## begin PROVIDED DATA

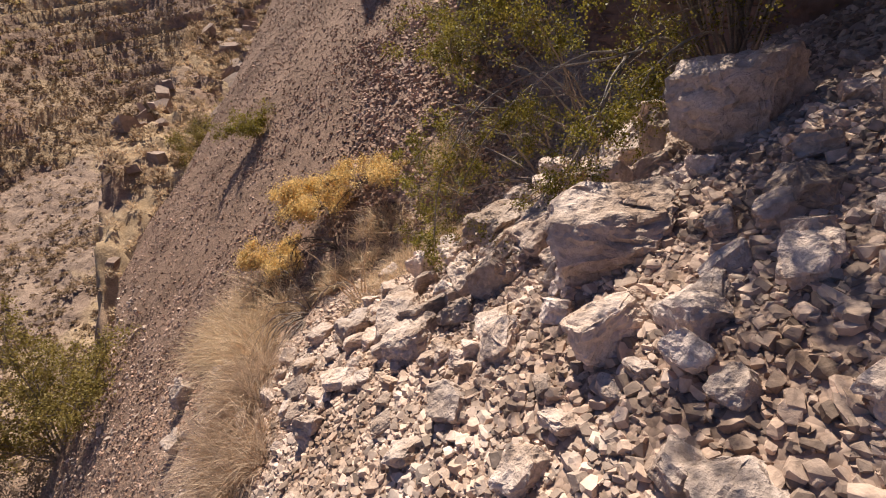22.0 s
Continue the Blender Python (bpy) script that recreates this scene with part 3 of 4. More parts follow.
# ---- distant rocks and scrub ----
def tuft_shape(seed, n=18, spiky=0.0, fine=1.0):
    """A dome of small crossed leaves, 1 across."""
    rng = random.Random(seed)
    v, f = [], []
    for k in range(n):
        d = Vector((rng.gauss(0, 1), rng.gauss(0, 1), abs(rng.gauss(0, 0.8)))).normalized()
        c = d * rng.uniform(0.15, 0.45)
        a = Vector((rng.gauss(0, 1), rng.gauss(0, 1), rng.gauss(0, 1))).normalized()
        b = d.cross(a).normalized()
        s = rng.uniform(0.14, 0.26) * fine
        e = d * s * (1 + spiky)
        v += [c - b * s * 0.7 - e * 0.6, c + b * s * 0.7 - e * 0.3, c + e * 1.2]
        f.append([3 * k, 3 * k + 1, 3 * k + 2])
    return np.array(v), np.array(f)


TUFTS = [tuft_shape(300 + k, 26, 0.0, 0.75) for k in range(8)]
TUFTS_FAR = [tuft_shape(320 + k, 12) for k in range(6)]
TUFTS_FINE = [tuft_shape(340 + k, 80, 0.6, 0.3) for k in range(6)]


def valley_zone(x, y):
    r = np.hypot(x, y)
    inside = (slope_near(x, y) < valley(x, y) + 0.5) | (y > 35)
    open_side = (slope_talus(x, y) - 0.25 * np.clip(r - 45, 0, 400)) < valley(x, y) + 1
    return inside * open_side * (0.25 + 0.75 * step(-0.4, 0.5, fbm(x, y, 12, 3, 91))) * np.minimum(1, 45 / r)


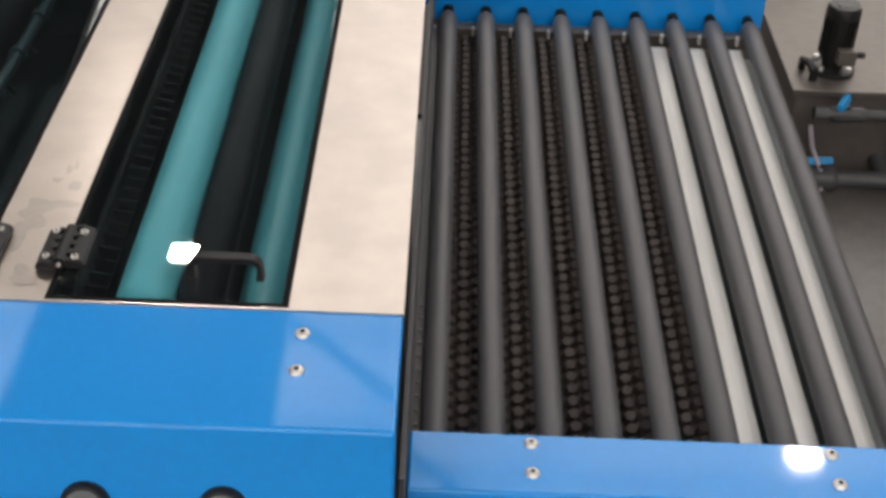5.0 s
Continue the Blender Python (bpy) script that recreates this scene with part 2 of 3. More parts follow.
# unseen opaque ceiling, added to confine the roof light to the glowing sheets
tagged(part("ceiling", box(-14, 14, -12, 22, hall_z + 0.06, hall_z + 0.16), M_WALL), "unseen plain grey ceiling, limits the roof light", "ceiling", kind="structure")
tagged(part("skylight", corrugated(-5.6, 9, 3.4, 16.6, hall_z, 0.09, 0.018), M_ROOF), "pale corrugated roof sheets glowing with painted daylight", "skylight", kind="structure")
# unseen glowing sheet behind the camera, added as fill for the front faces
tagged(part("fill_skylight", corrugated(-9, 8, -11, -1.6, hall_z, 0.09, 0.018), M_ROOF), "pale corrugated roof sheets glowing with painted daylight", "skylight", kind="structure")
roof = thing("roof_frame", (0, 5, hall_z - 0.4), "dark steel chords and bracing under the roof", "roof frame", kind="structure")
for sx in (-7.5, 4.5):
    part("truss_chord", box(sx - 0.05, sx + 0.05, 3, 17, hall_z - 0.35, hall_z - 0.25), M_TRUSS, roof)
for k in range(8):
    y = 5.18 + 1.49 * k
    part("brace", tube([(-1.10, y + 0.83, hall_z - 0.3), (1.10, y - 1.38, hall_z - 0.3)], 0.042, 8), M_TRUSS, roof)
    part("brace", tube([(-5.40, y + 0.62, hall_z - 0.3), (-3.20, y - 1.02, hall_z - 0.3)], 0.042, 8), M_TRUSS, roof)
    part("tie_rod", tube([(-0.14, y + 0.67, hall_z - 0.3), (1.00, y + 0.72, hall_z - 0.3)], 0.015, 6), M_TRUSS, roof)
    part("tie_rod", tube([(-4.47, y + 0.76, hall_z - 0.3), (-3.40, y + 0.74, hall_z - 0.3)], 0.015, 6), M_TRUSS, roof)
    part("clip", box(0.10, 0.17, y + 0.38, y + 0.44, hall_z - 0.33, hall_z - 0.27, 0.008), M_TRUSS, roof)
for dx in (0.0, 0.05):
    part("cable_run", tube([(0.15 + dx, 4, hall_z - 0.3), (0.12 + dx, 16, hall_z - 0.3)], 0.006, 6), M_TRUSS, roof)

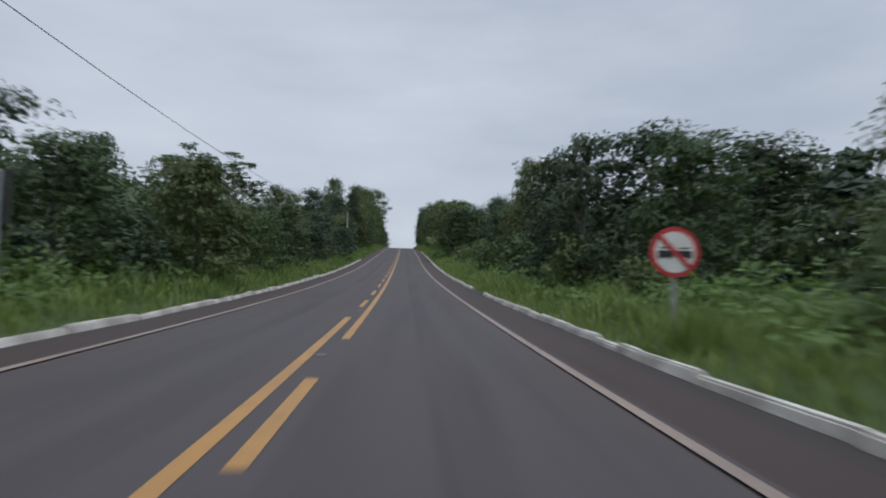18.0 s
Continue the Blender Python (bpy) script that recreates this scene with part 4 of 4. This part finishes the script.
# ---- small things on the shoulder ----
def tuft(label, s, off, n, tall, spread, mat):
    r = np.random.default_rng(int(s * 3))
    a = r.uniform(0, 6.28, n)
    root = np.stack([np.cos(a), np.sin(a), np.zeros(n)], 1) * (spread * 0.5 * r.uniform(0, 1, n) ** 0.7)[:, None]
    h = tall * r.uniform(0.5, 1.1, n)
    tip = root * 2.2 + np.stack([r.normal(0, 0.08, n), r.normal(0, 0.08, n), h], 1)
    wd = np.stack([-np.sin(a), np.cos(a), np.zeros(n)], 1) * 0.012
    v = np.stack([root - wd, root + wd, (root + tip) / 2 + wd, (root + tip) / 2 - wd, tip], 1).reshape(-1, 3)
    i = np.arange(n)[:, None] * 5
    f = np.concatenate([i + (0, 1, 2), i + (0, 2, 3), i + (3, 2, 4)], 0)
    ob = tagged(new("grass_tuft", mesh_of("grass_tuft", v, f, mat)), label, "grass tuft")
    x, y, z = on_road(s, off, -0.03)
    ob.matrix_basis = Matrix.Translation((x, y, z))


tuft("pale dry grass tuft on the road shoulder", 160.0, 4.15, 700, 0.75, 0.9, M_DRY)
tuft("pale dry grass tuft on the road shoulder", 193.8, 3.95, 260, 0.4, 0.55, M_DRY)
tuft("low green grass tuft on the road shoulder", 190.6, 4.3, 200, 0.22, 0.5, M_GRASS)
tuft("low grey-green grass tuft on the road shoulder", 129.8, 4.2, 220, 0.32, 0.45, M_GRASS)
tuft("low green grass tuft in washed-out sand", 167.6, 4.35, 160, 0.2, 0.7, M_GRASS)


def sand_patch(label, s, off, length, width):
    """Washed-out soil, a thin uneven fan."""
    r = np.random.default_rng(int(s))
    n, rings = 26, 4
    a = np.linspace(0, 6.283, n, endpoint=False)
    edge = 1 + 0.22 * np.sin(a * 2 + r.uniform(0, 6)) + 0.15 * np.sin(a * 5 + r.uniform(0, 6)) + r.normal(0, 0.06, n)
    v = [on_road(s, off, -0.018)]
    for k in range(1, rings + 1):
        q = k / rings
        up = -0.034 + 0.016 * (1 - q ** 2) - (0.03 if k == rings else 0) + r.uniform(0, 0.004, n)
        v.extend(on_road(s + np.sin(a) * edge * q * length / 2, off + np.cos(a) * edge * q * width / 2, up))
    f = [(0, 1 + j, 1 + (j + 1) % n) for j in range(n)]
    for k in range(rings - 1):
        for j in range(n):
            p, q = 1 + k * n + j, 1 + k * n + (j + 1) % n
            f += [(p, p + n, q + n), (p, q + n, q)]
    tagged(new("sand_patch", mesh_of("sand_patch", np.array(v), f, M_SAND, True)), label, "sand", kind="stuff")


sand_patch("reddish sand washed over the shoulder", 168.6, 4.45, 5.0, 1.3)
sand_patch("reddish sand washed over the shoulder", 657.4, 4.25, 3.0, 0.8)


def tyre_scrap(s, off):
    """A torn strip of tread, curled up at one end."""
    bm = bmesh.new()
    rows = []
    for k in range(9):
        q = k / 8
        y, z = 0.62 * q - 0.3, 0.008 + 0.16 * max(0.0, q - 0.45) ** 1.5
        w = 0.09 + 0.03 * math.sin(k * 2.1)
        rows.append([bm.verts.new((x, y + 0.03 * math.sin(k * 3 + x * 20), z + t)) for x, t in ((-w, 0), (w, 0), (w, 0.03), (-w, 0.03))])
    for a, b in zip(rows, rows[1:]):
        for j in range(4):
            bm.faces.new((a[j], a[(j + 1) % 4], b[(j + 1) % 4], b[j]))
    bm.faces.new(rows[0][::-1])
    bm.faces.new(rows[-1])
    ob = tagged(new("tyre_scrap", bm_mesh("tyre_scrap", bm, M_SIGN_BLACK)), "torn black strip of tyre lying on the shoulder", "tyre scrap")
    stand_at(ob, s, off, 0.9)


tyre_scrap(181.3, 4.25)
tuft("tall rank grass tuft round the foot of a sign", 412.2, 6.0, 240, 0.95, 0.8, M_GRASS)
# raised studs beside the middle line, one in each gap
STUD = bmesh.new()
box(STUD, (0.14, 0.10, 0.014), (0, 0, 0.008))
bmesh.ops.bevel(STUD, geom=list(STUD.edges), offset=0.006, segments=1, affect="EDGES")
STUD = bm_mesh("road_stud", STUD, M_POLE)
for k in range(88):
    s = (3.4 if k < 53 else 5.5) + PACE * k
    st = part_of("road_stud", STUD, road)
    st.location = on_road(s, 0.03 if k < 53 else -0.04, 0.004)

# ---- distance ----
hs = np.linspace(-2600, 2600, 120)
ridge = 38 + 5 * np.sin(hs * 0.0021 + 0.6) + 2.5 * np.sin(hs * 0.011) + 1.6 * np.sin(hs * 0.043) + 1.0 * np.sin(hs * 0.09 + 1)
lo, hi = on_road(np.full(120, 3100.0), hs, 0.0), on_road(np.full(120, 3100.0), hs, 0.0)
lo[:, 2], hi[:, 2] = -90.0, ridge
# flat ridge sheet, its aerial haze painted in by M_HILL
backdrop = new("backdrop", mesh_of("backdrop", np.concatenate([lo, hi]), np.array([(i, i + 1, 120 + i + 1, 120 + i) for i in range(119)]), M_HILL, True))
tagged(backdrop, "hazy blue-green wooded ridge on the horizon", "backdrop", kind="structure")
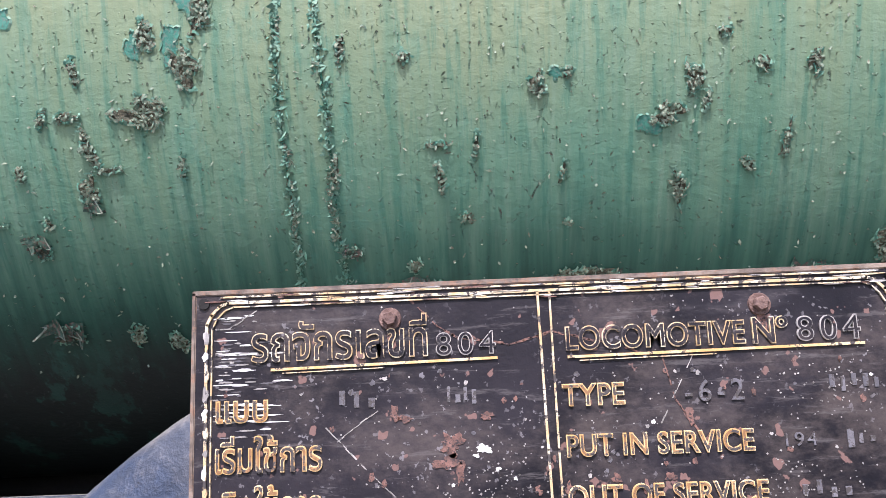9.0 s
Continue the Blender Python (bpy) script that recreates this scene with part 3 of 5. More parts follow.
        part(name, Shape().add([(x - o, py, pz)] + [(x - o, py + u, pz + v) for u, v in k], [(0, 1 + i, 1 + (i + 1) % 30) for i in range(30)]), mat, sheet, label)
    # ledge under the sheet and the pipe beside it
    s = Shape().prism([(x + 0.01, 1.40), (x - 0.06, 1.385), (x - 0.075, 1.36), (x - 0.075, 1.285), (x + 0.01, 1.285)], "y", 1.46, 2.115)
    ledge = part("foundation_ledge", s, SPLASH, eng, "dusty grey ledge under the firebox", bevel=0.006)
    for y in (1.62, 1.84, 2.08):
        part("ledge_bolt", Shape().hexbolt((x - 0.075, y, 1.30), (-1, 0, 0), 0.02, 0.04).rod((x - 0.11, y, 1.30), (x - 0.14, y, 1.30), 0.011), BLACK, ledge)
    part("lower_frame", Shape().box(x - 0.03, x + 0.3, 1.2, 2.75, 0.9, 1.29), BLACK, eng, bevel=0.01)
    part("drain_pipe", Shape().tube([(1.62, 2.42, 1.30), (1.70, 2.36, 1.305), (1.755, 2.28, 1.30), (1.77, 2.18, 1.315), (1.77, 2.10, 1.32)], 0.042, 16), BLACK, eng)
    part("pipe_clip", Shape().box(1.715, 1.84, 2.12, 2.15, 1.22, 1.385), BLACK, eng, bevel=0.005)
    # white cock on its green flange
    c = Vector((1.60, 2.364, 1.382))
    prof = [(0.015, 0.066), (0.05, 0.066), (0.06, 0.060), (0.075, 0.052), (0.095, 0.056), (0.11, 0.068), (0.20, 0.068), (0.215, 0.073), (0.235, 0.072), (0.24, 0.052),
            (0.262, 0.048), (0.264, 0.036), (0.285, 0.034), (0.287, 0.044), (0.296, 0.048), (0.30, 0.040), (0.302, 0.05), (0.333, 0.05), (0.336, 0.036), (0.346, 0.034), (0.348, 0.016), (0.362, 0.015), (0.366, 0.024), (0.388, 0.025), (0.398, 0.016), (0.40, 0.0001)]
    cock = part("drain_cock", Shape().lathe(prof, c, (0, 0, 1), 28), WHITE, eng, "white-painted cock on a green flange")
    part("cock_lever", Shape().tube([c + Vector((0, 0, 0.382)), c + Vector((0.015, -0.02, 0.384)), c + Vector((0.03, -0.05, 0.384))], 0.008, 8), WHITE, cock)
    f0, f1 = Vector((1.655, 2.335, 1.550)), Vector((1.86, 2.30, 1.545))
    d = (f1 - f0).normalized()
    flange = part("flange_body", Shape().lathe([(0, 0.036), (0.02, 0.042), (0.15, 0.044), (0.165, 0.098), (0.20, 0.10)], f0, d, 24), GREEN_FIT, eng, "dark green cast flange")
    u = d.cross(Vector((0, 0, 1))).normalized()
    v = u.cross(d)
    for t in range(4):
        a = radians(20 + 90 * t)
        o, n = u * math.cos(a) + v * math.sin(a), u * -math.sin(a) + v * math.cos(a)
        prof = [(0.01, 0.03), (0.01, 0.052), (0.04, 0.058), (0.168, 0.098), (0.168, 0.03)]
        part("flange_rib", Shape().ring([[f0 + d * p + o * k + n * w for p, k in prof] for w in (-0.008, 0.008)]), GREEN_FIT, flange, bevel=0.002)
    for t in range(4):
        a = radians(65 + 90 * t)
        o = u * math.cos(a) + v * math.sin(a)
        part("flange_nut", Shape().hexbolt(f0 + d * 0.165 + o * 0.074, -d, 0.022, 0.035, False), GREEN_FIT, flange)


firebox()


def cab():
    """Scabby grey sheet behind the firebox, its lower corner torn by rust, on a plain cab body."""
    rnd = random.Random(3)
    x = 1.80
    torn = [(1.33, 1.36), (1.30, 1.345), (1.285, 1.30), (1.25, 1.315), (1.22, 1.285), (1.18, 1.30), (1.14, 1.275), (1.05, 1.29), (0.9, 1.28), (0.6, 1.29), (-1.2, 1.29)]
    poly = [(1.385, 3.55), (1.393, 2.58), (1.404, 2.03), (1.412, 1.72), (1.424, 1.49), (1.43, 1.20), (1.40, 1.19), (1.36, 1.21), (1.345, 1.30)] + torn + [(-1.2, 3.55)]
    part("cab_sheet", Shape().prism(poly, "x", x, x + 0.012), CAB, eng, "scabby dark grey cab sheet torn by rust", bevel=0.002)
    part("cab_lower_sheet", Shape().box(x + 0.03, x + 0.05, -1.2, 1.42, 0.7, 1.6), CAB, eng)
    part("cab_body", Shape().box(x + 0.05, 2 * AX - x, -1.2, 1.39, 0.7, 3.5), SMOKE, eng, bevel=0.02)
    part("cab_roof", Shape().prism([(1.6, 3.5), (2.2, 3.68), (AX, 3.75), (2 * AX - 2.2, 3.68), (2 * AX - 1.6, 3.5), (AX, 3.45)], "y", -1.4, 1.3), SMOKE, eng)
    for y, z in ((1.24, 1.475), (1.36, 1.43)):
        k = [(math.cos(i * 0.7) * rnd.uniform(0.005, 0.010), math.sin(i * 0.7) * rnd.uniform(0.006, 0.016)) for i in range(9)]
        part("bare_spot", Shape().add([(x - 0.0015, y + u, z + v) for u, v in k], [tuple(range(9))]), CONCRETE if z < 1.45 else SPLAT, eng)


cab()


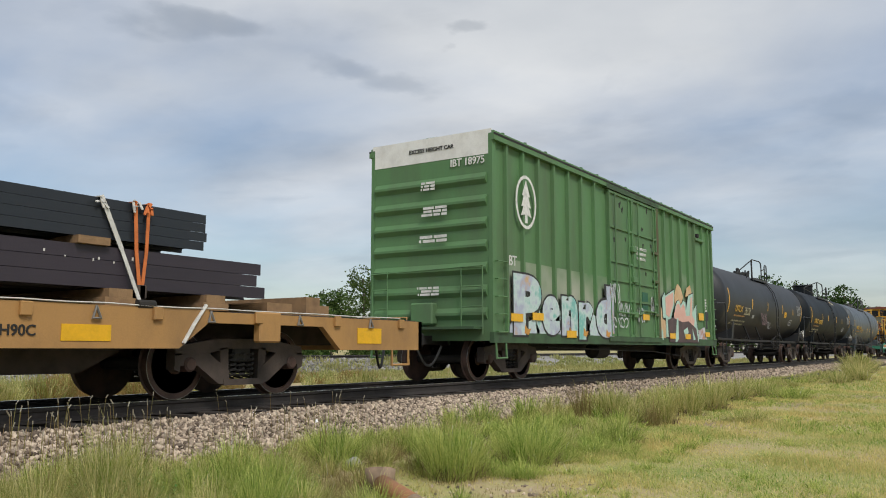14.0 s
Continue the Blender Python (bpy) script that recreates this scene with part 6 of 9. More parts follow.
    for k, (x, z, w, h) in enumerate(((-7.25, 1.08, 0.34, 0.42), (-6.5, 0.86, 0.7, 0.22), (-4.4, 0.86, 0.6, 0.2), (-2.3, 1.4, 0.7, 1.0), (-1.3, 1.5, 0.7, 0.9), (-0.3, 1.3, 0.7, 0.9), (0.6, 1.3, 0.7, 1.0),
                                      (1.55, 1.5, 0.6, 1.0), (2.5, 1.3, 0.9, 1.1), (3.5, 1.4, 0.6, 0.9), (4.4, 1.2, 0.6, 0.8), (5.4, 1.4, 0.7, 0.7), (6.5, 1.1, 0.8, 0.5), (7.9, 1.95, 0.6, 0.3), (9.4, 2.0, 0.8, 0.35), (9.4, 1.6, 0.8, 0.4), (9.4, 1.2, 0.8, 0.4))):
        scrawl(car, x + rnd.uniform(-0.1, 0.1), z + rnd.uniform(-0.1, 0.1), w * rnd.uniform(0.7, 1.15), h * rnd.uniform(0.6, 1.05), -1.50 if z < 1 else -1.54, (LETW, MATS["chalky_spray"], MATS["chalky_spray"])[k % 3], 20 + k, 5 if w > 0.65 else 3, rnd.choice((0.006, 0.009, 0.012)))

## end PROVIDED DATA

● WHAT YOU WILL DO
In the listing above, locate the line with "4. More parts follow." and the line with "TUFTS_FINE = [tuft_shape(340", then extract exactly those lines and every line between them, and nothing more.

● REPLY
Continue the Blender Python (bpy) script that recreates this scene with part 3 of 4. More parts follow.
# ---- distant rocks and scrub ----
def tuft_shape(seed, n=18, spiky=0.0, fine=1.0):
    """A dome of small crossed leaves, 1 across."""
    rng = random.Random(seed)
    v, f = [], []
    for k in range(n):
        d = Vector((rng.gauss(0, 1), rng.gauss(0, 1), abs(rng.gauss(0, 0.8)))).normalized()
        c = d * rng.uniform(0.15, 0.45)
        a = Vector((rng.gauss(0, 1), rng.gauss(0, 1), rng.gauss(0, 1))).normalized()
        b = d.cross(a).normalized()
        s = rng.uniform(0.14, 0.26) * fine
        e = d * s * (1 + spiky)
        v += [c - b * s * 0.7 - e * 0.6, c + b * s * 0.7 - e * 0.3, c + e * 1.2]
        f.append([3 * k, 3 * k + 1, 3 * k + 2])
    return np.array(v), np.array(f)


TUFTS = [tuft_shape(300 + k, 26, 0.0, 0.75) for k in range(8)]
TUFTS_FAR = [tuft_shape(320 + k, 12) for k in range(6)]
TUFTS_FINE = [tuft_shape(340 + k, 80, 0.6, 0.3) for k in range(6)]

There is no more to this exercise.